I quite often come here, or up the river, back round, past the cricket pitch. It's one of those things about living in the countryside, we've got fields behind the house. You've got a wood opposite. It's just lovely.
Have you dug into Hertford's history now?
I take the kids to the museum quite a lot - there's a little bit of me going 'am I gonna become one of those blokes in his 60s, Local Historian,' but I haven't quite done the required reading. The thing about Hertford, it's quite small, but it's the county town, and I quite like that.
Bagel's wandered off again...
Bagel! Has she wandered off down the river? Oh please don't say she's stuck down there... can she get back up? Bagel!
Oh shit, is she alright?
Bagel! I don't think she is you know. Come on, you! Up up up! COME ON! [as we slide gingerly down the bank, Bagel finally claws her way back up]. Oh you fool! You silly dog. Ha!
Has she done that before?
She nearly got washed away down by [nearby town] Ware once. She went in and suddenly there was no bank up the side, and I literally had to lean down into the water, grab her by the collar and pull her out by the neck. It was not a particularly nice day, the river was rough. Some old guy in a barge opposite just looked at me and said 'that was fucking close wasnt it?' Yes, it was.
She's not blessed with brilliant survival instincts. It's the lack of planning ahead, isn't it... oh Bagel, what have you rolled in now? Time for a bath.
The Food Ponce, on where to eat in Hertford (and beyond)
Alistair, you have been writing a restaurant review blog, Food Ponce, since 2011. But why?
The reason for starting the blog was firstly genuine interest - I absolutely am a ponce when it comes to food.
But it is also a very good way of keeping your hand in at writing something other than comedy; always worth having a few more arrows to your bow. It often provides me with a focal point for a weekend away (much to my wife's annoyance), and it means I can declare rather good meals against tax - also to my wife's annoyance.
I think what finally motivated me to start it over ten years ago was seeing that my friend and rather more successful colleague Miles Jupp had been given a restaurant column. It is a hobby I enjoy enormously, but I would also have absolutely no objection to being paid for it.

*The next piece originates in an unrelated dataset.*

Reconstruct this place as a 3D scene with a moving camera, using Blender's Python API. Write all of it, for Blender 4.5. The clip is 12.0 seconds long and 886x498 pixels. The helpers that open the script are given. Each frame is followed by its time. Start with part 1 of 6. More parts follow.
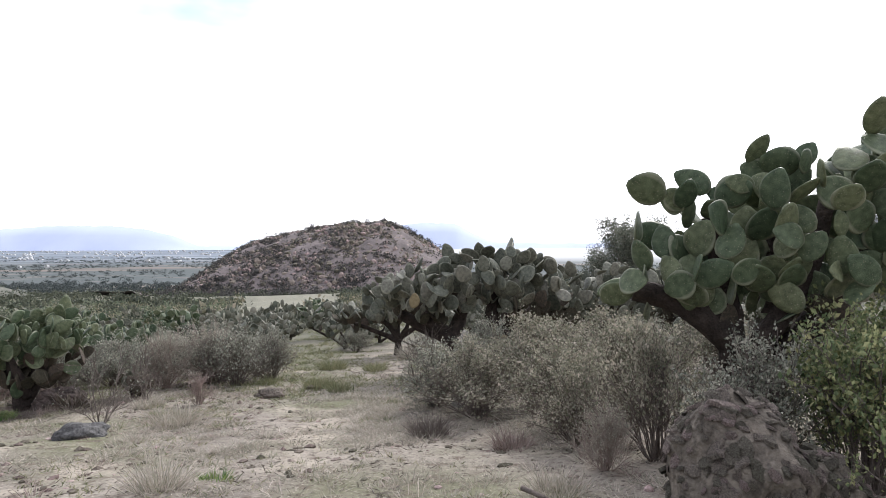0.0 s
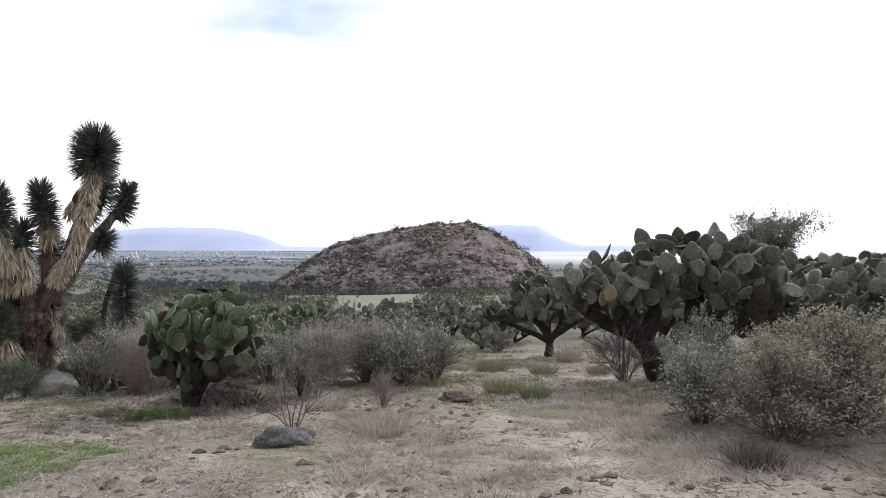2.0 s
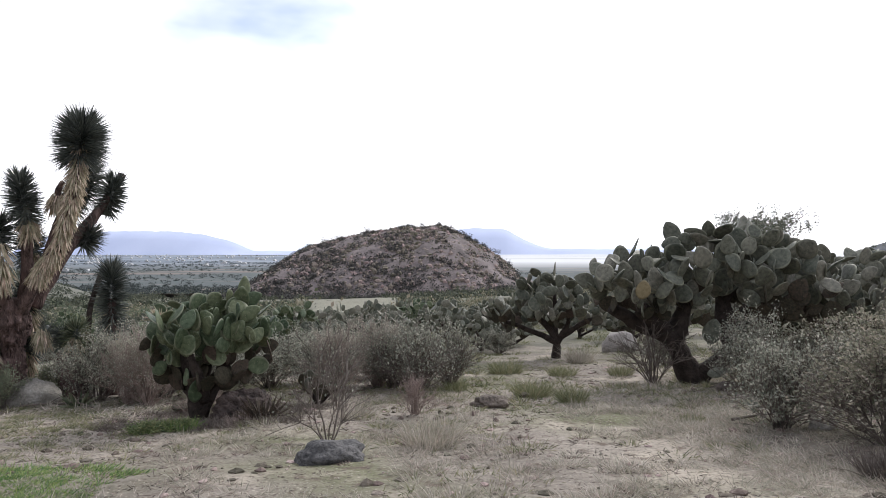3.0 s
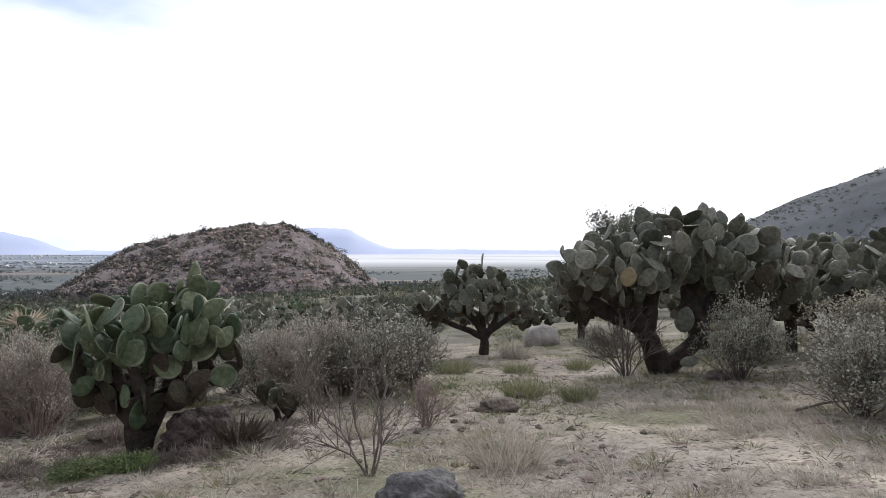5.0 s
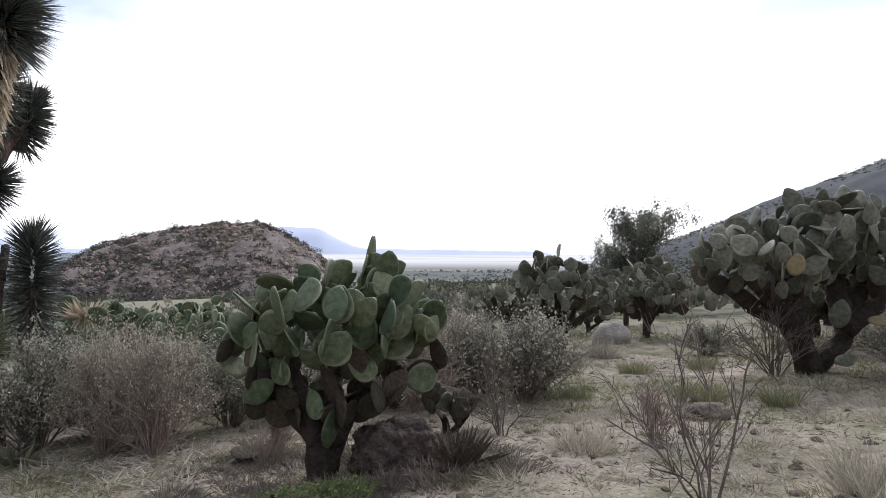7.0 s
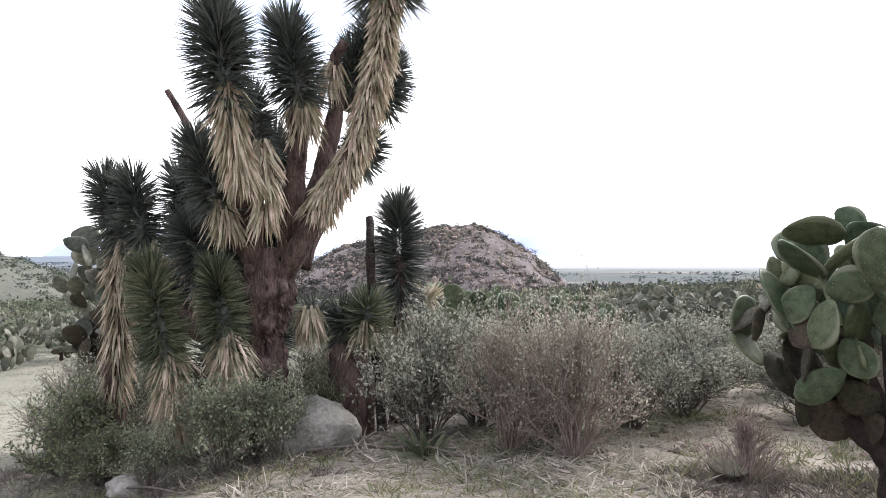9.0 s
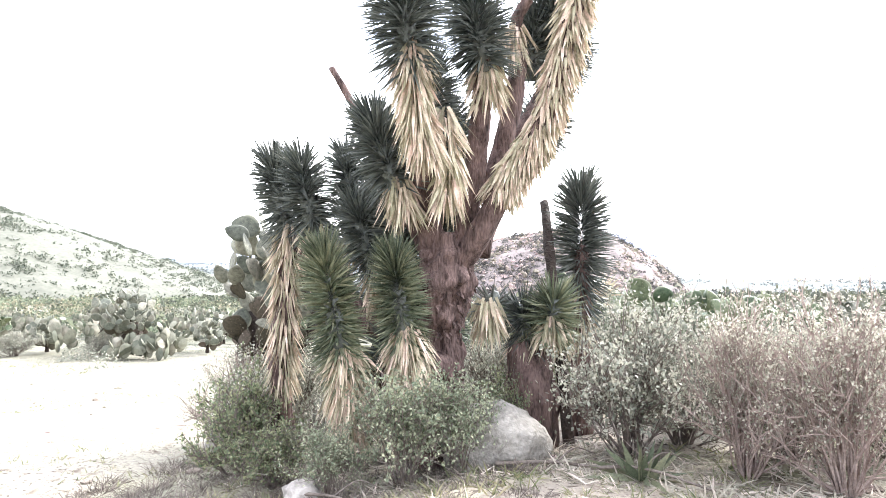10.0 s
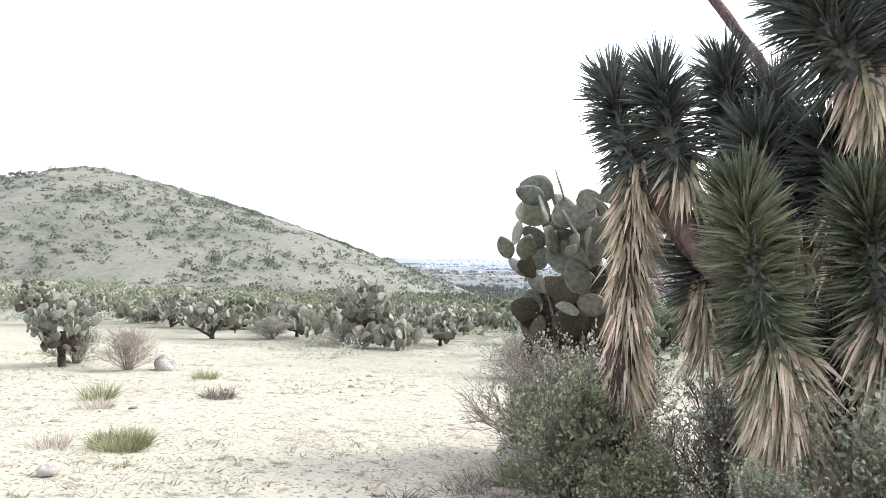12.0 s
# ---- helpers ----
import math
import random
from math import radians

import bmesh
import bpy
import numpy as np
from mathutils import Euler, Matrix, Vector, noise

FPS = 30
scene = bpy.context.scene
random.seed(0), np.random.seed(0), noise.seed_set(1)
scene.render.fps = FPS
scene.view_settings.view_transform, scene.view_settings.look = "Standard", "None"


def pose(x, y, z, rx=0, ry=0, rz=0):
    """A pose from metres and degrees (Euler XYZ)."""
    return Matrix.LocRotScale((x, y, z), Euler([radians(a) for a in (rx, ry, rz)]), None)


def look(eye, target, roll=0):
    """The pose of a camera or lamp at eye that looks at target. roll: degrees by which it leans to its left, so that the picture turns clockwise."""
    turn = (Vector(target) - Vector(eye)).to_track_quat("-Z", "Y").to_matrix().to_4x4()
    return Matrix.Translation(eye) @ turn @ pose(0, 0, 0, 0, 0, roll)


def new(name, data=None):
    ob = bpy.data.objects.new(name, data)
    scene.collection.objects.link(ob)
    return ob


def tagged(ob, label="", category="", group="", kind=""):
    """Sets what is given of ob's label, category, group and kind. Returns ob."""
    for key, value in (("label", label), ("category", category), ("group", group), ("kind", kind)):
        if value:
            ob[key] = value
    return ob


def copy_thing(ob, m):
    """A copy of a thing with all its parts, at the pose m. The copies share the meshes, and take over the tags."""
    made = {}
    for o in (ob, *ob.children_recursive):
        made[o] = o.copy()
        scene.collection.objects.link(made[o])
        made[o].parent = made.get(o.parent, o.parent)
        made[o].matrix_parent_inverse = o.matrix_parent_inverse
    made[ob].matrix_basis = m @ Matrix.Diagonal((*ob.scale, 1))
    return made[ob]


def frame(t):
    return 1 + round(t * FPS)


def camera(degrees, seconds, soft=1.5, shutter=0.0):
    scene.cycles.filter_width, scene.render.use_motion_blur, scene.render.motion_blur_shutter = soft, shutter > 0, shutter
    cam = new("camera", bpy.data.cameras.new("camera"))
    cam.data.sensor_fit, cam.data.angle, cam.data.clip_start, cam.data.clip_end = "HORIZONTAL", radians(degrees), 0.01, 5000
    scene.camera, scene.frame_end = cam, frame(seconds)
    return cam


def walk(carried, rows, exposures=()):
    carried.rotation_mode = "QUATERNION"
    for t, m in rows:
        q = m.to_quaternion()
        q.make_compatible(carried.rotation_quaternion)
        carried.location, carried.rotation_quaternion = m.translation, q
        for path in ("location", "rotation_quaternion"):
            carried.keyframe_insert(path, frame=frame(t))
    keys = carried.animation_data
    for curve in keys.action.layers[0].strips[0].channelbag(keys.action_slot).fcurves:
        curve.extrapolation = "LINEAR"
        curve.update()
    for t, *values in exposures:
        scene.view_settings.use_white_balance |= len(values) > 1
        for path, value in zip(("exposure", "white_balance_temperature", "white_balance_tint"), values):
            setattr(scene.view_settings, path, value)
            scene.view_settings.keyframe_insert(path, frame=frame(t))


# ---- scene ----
cam = camera(69.7, 12.0, soft=0.7)
walk(cam, [
    (0.0, pose(0.000, 0.000, 1.480, 89.32, 0.27, -0.00)),
    (0.5, pose(-0.585, 0.489, 1.383, 89.25, 0.32, 0.27)),
    (1.0, pose(-1.194, 0.979, 1.259, 89.36, 0.20, 1.37)),
    (1.5, pose(-1.790, 1.451, 1.176, 89.36, 0.22, 4.98)),
    (2.0, pose(-2.391, 1.832, 1.087, 89.53, -0.04, 7.21)),
    (2.5, pose(-2.970, 2.250, 1.009, 89.74, 0.14, 7.44)),
    (3.0, pose(-3.523, 2.581, 0.914, 89.84, 0.11, 4.41)),
    (3.2, pose(-3.737, 2.755, 0.892, 89.85, 0.14, 1.86)),
    (4.8, pose(-5.604, 4.090, 0.663, 89.95, 0.01, -9.51)),
    (5.0, pose(-5.839, 4.251, 0.631, 89.83, -0.05, -9.71)),
    (5.5, pose(-6.413, 4.748, 0.559, 89.79, -0.11, -11.10)),
    (6.0, pose(-7.022, 5.180, 0.486, 89.94, -0.16, -11.59)),
    (6.5, pose(-7.628, 5.686, 0.363, 89.83, -0.25, -12.64)),
    (6.7, pose(-7.890, 5.921, 0.352, 89.84, -0.36, -12.73)),
    (8.3, pose(-9.644, 7.387, 0.038, 90.03, 0.09, -2.10)),
    (8.5, pose(-9.883, 7.582, -0.019, 89.94, 0.39, 0.40)),
    (9.0, pose(-10.443, 7.981, -0.116, 89.99, 0.09, 6.56)),
    (9.5, pose(-10.901, 8.363, -0.197, 90.09, -0.03, 12.32)),
    (10.0, pose(-11.378, 8.714, -0.302, 90.32, -0.22, 16.65)),
    (10.5, pose(-11.889, 9.069, -0.366, 90.08, 0.13, 19.45)),
    (11.0, pose(-12.360, 9.358, -0.445, 90.29, 0.06, 25.45)),
    (11.5, pose(-12.845, 9.670, -0.589, 90.40, -1.01, 30.25)),
    (12.0, pose(-13.357, 9.965, -0.704, 90.35, -0.81, 34.98)),
], [(0.0, 0.4), (1.0, 0.2), (2.5, 0.08), (5.0, 0.0), (6.7, 0.0), (8.5, 0.4), (9.0, 0.74), (9.5, 1.6), (10.0, 2.3), (10.5, 2.5), (11.0, 2.42), (11.5, 2.05), (12.0, 1.45)])

# ---- light ----
SUN_EL, SUN_AZ = radians(38), radians(28)      # height, and degrees east of straight ahead
world = bpy.data.worlds.new("world")
scene.world = world
world.use_nodes = True
wt = world.node_tree
wt.nodes.clear()
w_out = wt.nodes.new("ShaderNodeOutputWorld")
w_bg = wt.nodes.new("ShaderNodeBackground")
w_sky = wt.nodes.new("ShaderNodeTexSky")
w_sky.sky_type = "NISHITA"
w_sky.sun_disc = False
w_sky.sun_elevation, w_sky.sun_rotation = SUN_EL, SUN_AZ
w_sky.dust_density, w_sky.air_density, w_sky.altitude = 2.5, 1.0, 2000
w_co = wt.nodes.new("ShaderNodeTexCoord")
w_map = wt.nodes.new("ShaderNodeMapping")
w_map.inputs["Scale"].default_value = (1.0, 1.0, 2.6)
w_map.inputs["Location"].default_value = (1.7, 0.4, 0.9)
w_map.inputs["Rotation"].default_value = (0, 0, radians(-9))
w_noise = wt.nodes.new("ShaderNodeTexNoise")
w_noise.inputs["Scale"].default_value, w_noise.inputs["Detail"].default_value = 1.7, 5.0
w_ramp = wt.nodes.new("ShaderNodeValToRGB")
w_ramp.color_ramp.elements[0].position, w_ramp.color_ramp.elements[1].position = 0.39, 0.62
w_ramp.color_ramp.elements[0].color = (0.17, 0.17, 0.17, 1)
w_mix = wt.nodes.new("ShaderNodeMix")
w_mix.data_type = "RGBA"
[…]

Any Hertford restaurant recommendations?
I love Lussmans, which is a perfect, high quality bistro, even if I do wish they changed their menu up a bit more often. Thompsons in St Albans is an excellent fine dining establishment which I've never written a blog on because both times I've eaten there have been special occasions I didn't want to spoil by taking notes.
For everyday eating, they do a mean breakfast at the refurbished Salisbury Hotel. And I would heartily recommend the brilliant salads at Mudlarks, which is also an excellent community charity project and the sort of thing we should all be celebrating almost as much as Suella Braverman's sacking.